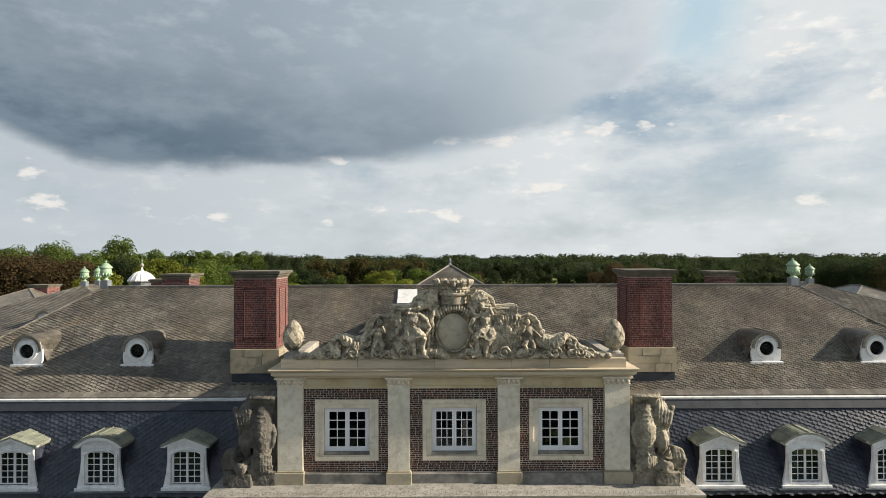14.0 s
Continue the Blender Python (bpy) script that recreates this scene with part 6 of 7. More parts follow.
def bell_turret(x, y):
    t = thing("bell_turret", "octagonal lead-clad bell turret with arched openings and a white domed cap", "turret", at=(x, y, 0), kind="structure")
    R = 1.74
    ap, hw = R * math.cos(math.pi / 8), R * math.sin(math.pi / 8)
    part("drum", B().lathe([(R + 0.3, 5.0), (R + 0.3, 13.6), (R + 0.42, 13.7), (R + 0.42, 13.95), (R + 0.1, 14.05)], n=8), M_LEAD, t)
    for i in range(8):
        a = math.pi / 4 * i - math.pi / 2
        at = pose(ap * math.cos(a), ap * math.sin(a), 0, 0, 0, math.degrees(a) + 90)
        n = 10
        arch = [(0.42, 15.3)] + [(0.42 * math.cos(math.pi * k / n), 18.35 + 0.42 * math.sin(math.pi * k / n)) for k in range(n + 1)] + [(-0.42, 15.3)]
        edge = [(hw, 15.3)] + [(hw * min(1, max(-1, 1.5 * math.cos(math.pi * k / n))), 18.35 + min(0.95, 1.6 * math.sin(math.pi * k / n))) for k in range(n + 1)] + [(-hw, 15.3)]
        f = part("face", B().ring(edge, arch, 0.0, 0.16).box(-hw, hw, 0.0, 0.16, 14.0, 15.3), M_LEAD, t, at=at)
        part("arch_trim", B().ring([(px * 1.16, pz + (0.05 if pz > 16 else 0.0)) for px, pz in arch], arch, -0.06, 0.02), M_RAIL, f)
        part("sill", B().box(-hw, hw, -0.08, 0.05, 15.22, 15.34), M_RAIL, f)
        part("corner_strip", B().box(-hw - 0.07, -hw + 0.09, -0.06, 0.06, 14.0, 19.3), M_LEAD, f)
    # solid black drum in place of the shaded hollow behind the arches
    part("bell_chamber", B().lathe([(1.0, 14.0), (1.0, 19.3)], n=8), M_BLACK, t, "black core standing in for the shade inside the bell chamber")
    part("head", B().lathe([(R, 19.28), (R + 0.1, 19.4), (R + 0.15, 19.55), (R + 0.40, 19.68), (R + 0.42, 19.80), (R, 19.86)], n=8), M_LEAD, t)
    dome = part("dome", B().lathe([(R + 0.40, 19.82), (R + 0.22, 20.05), (R - 0.02, 20.45), (R - 0.45, 20.90), (0.75, 21.22), (0.34, 21.38), (0.20, 21.6), (0.12, 22.0)], n=24), M_WHITE_W, t, "white metal dome", smooth=True)
    for i in range(16):
        a = math.pi / 8 * i
        part("dome_rib", B().tube([(q * math.cos(a), q * math.sin(a), z) for q, z in ((R + 0.42, 19.84), (R + 0.24, 20.07), (R, 20.47), (R - 0.43, 20.92), (0.77, 21.24), (0.36, 21.40))], 0.04, 5), M_WHITE_W, dome)
    part("ball", B().ball((0, 0, 22.35), (0.30, 0.30, 0.30)), M_RAIL, t)
    part("spike", B().tube([(0, 0, 22.6), (0, 0, 23.0), (0, 0, 24.1)], [0.10, 0.05, 0.02], 6).ball((0, 0, 23.05), (0.13, 0.13, 0.13), 8, 6), M_COPPER, t)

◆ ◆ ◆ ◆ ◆

* EXERCISE DETAILS:
Without including any picture, repeat the data exactly.

* RESULT OF THIS TASK:
14.0 s
Continue the Blender Python (bpy) script that recreates this scene with part 6 of 7. More parts follow.
def bell_turret(x, y):
    t = thing("bell_turret", "octagonal lead-clad bell turret with arched openings and a white domed cap", "turret", at=(x, y, 0), kind="structure")
    R = 1.74
    ap, hw = R * math.cos(math.pi / 8), R * math.sin(math.pi / 8)
    part("drum", B().lathe([(R + 0.3, 5.0), (R + 0.3, 13.6), (R + 0.42, 13.7), (R + 0.42, 13.95), (R + 0.1, 14.05)], n=8), M_LEAD, t)
    for i in range(8):
        a = math.pi / 4 * i - math.pi / 2
        at = pose(ap * math.cos(a), ap * math.sin(a), 0, 0, 0, math.degrees(a) + 90)
        n = 10
        arch = [(0.42, 15.3)] + [(0.42 * math.cos(math.pi * k / n), 18.35 + 0.42 * math.sin(math.pi * k / n)) for k in range(n + 1)] + [(-0.42, 15.3)]
        edge = [(hw, 15.3)] + [(hw * min(1, max(-1, 1.5 * math.cos(math.pi * k / n))), 18.35 + min(0.95, 1.6 * math.sin(math.pi * k / n))) for k in range(n + 1)] + [(-hw, 15.3)]
        f = part("face", B().ring(edge, arch, 0.0, 0.16).box(-hw, hw, 0.0, 0.16, 14.0, 15.3), M_LEAD, t, at=at)
        part("arch_trim", B().ring([(px * 1.16, pz + (0.05 if pz > 16 else 0.0)) for px, pz in arch], arch, -0.06, 0.02), M_RAIL, f)
        part("sill", B().box(-hw, hw, -0.08, 0.05, 15.22, 15.34), M_RAIL, f)
        part("corner_strip", B().box(-hw - 0.07, -hw + 0.09, -0.06, 0.06, 14.0, 19.3), M_LEAD, f)
    # solid black drum in place of the shaded hollow behind the arches
    part("bell_chamber", B().lathe([(1.0, 14.0), (1.0, 19.3)], n=8), M_BLACK, t, "black core standing in for the shade inside the bell chamber")
    part("head", B().lathe([(R, 19.28), (R + 0.1, 19.4), (R + 0.15, 19.55), (R + 0.40, 19.68), (R + 0.42, 19.80), (R, 19.86)], n=8), M_LEAD, t)
    dome = part("dome", B().lathe([(R + 0.40, 19.82), (R + 0.22, 20.05), (R - 0.02, 20.45), (R - 0.45, 20.90), (0.75, 21.22), (0.34, 21.38), (0.20, 21.6), (0.12, 22.0)], n=24), M_WHITE_W, t, "white metal dome", smooth=True)
    for i in range(16):
        a = math.pi / 8 * i
        part("dome_rib", B().tube([(q * math.cos(a), q * math.sin(a), z) for q, z in ((R + 0.42, 19.84), (R + 0.24, 20.07), (R, 20.47), (R - 0.43, 20.92), (0.77, 21.24), (0.36, 21.40))], 0.04, 5), M_WHITE_W, dome)
    part("ball", B().ball((0, 0, 22.35), (0.30, 0.30, 0.30)), M_RAIL, t)
    part("spike", B().tube([(0, 0, 22.6), (0, 0, 23.0), (0, 0, 24.1)], [0.10, 0.05, 0.02], 6).ball((0, 0, 23.05), (0.13, 0.13, 0.13), 8, 6), M_COPPER, t)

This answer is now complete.